According to fiction from the commercials, the story takes place in Mugenpolis (ムゲンポリス), where the first Mugenbine, Air Leon, was developed, soon followed by Build Giraffe and Carry Eagle, designed to counter emergencies in the city. The only villain seen is Xenonbine, an evil Mugenbine capable of more combinations than any of the others at the time. The commercials also explained the characters Great Rex, Heat Tricera, and Zord Elephant were created by Mugenbine's North American branch. After Victory Leon is created to serve as a gateway to the city, the commercials begin referring to it as Mugen City (ムゲンシティ), and introduced the Mugen Bases. Arch Tiger's commercial also implies an unseen, ominous enemy as its appearance causes the sky to turn purple. There is also a side story featuring the Ridebine characters who are searching for legendary weapons, a theme supported by the manga included with these figures where they battle a machine monster powered by these weapons, as well as their inclusion with numerous Teiouryu figures as "prize parts", the weapon parts from Assault Leon, Energy Rhinoce, and Great Rex molded in gold plastic.

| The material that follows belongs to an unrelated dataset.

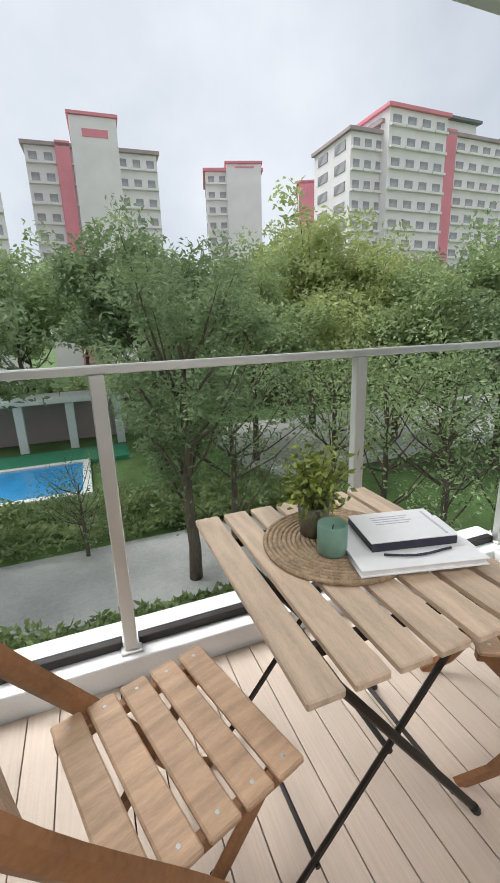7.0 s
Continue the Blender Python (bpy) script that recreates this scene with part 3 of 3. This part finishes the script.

At some point, the storyline on the packages tell that the Mugenroids are taken over and turn against the city. As a result, the Buildroids are created, with human pilots that could not be controlled. They're left as the only protectors of Mugen City in the face of the new threat. The storyline is presumed to be ongoing as the most recent toy releases also includes a pilot figure.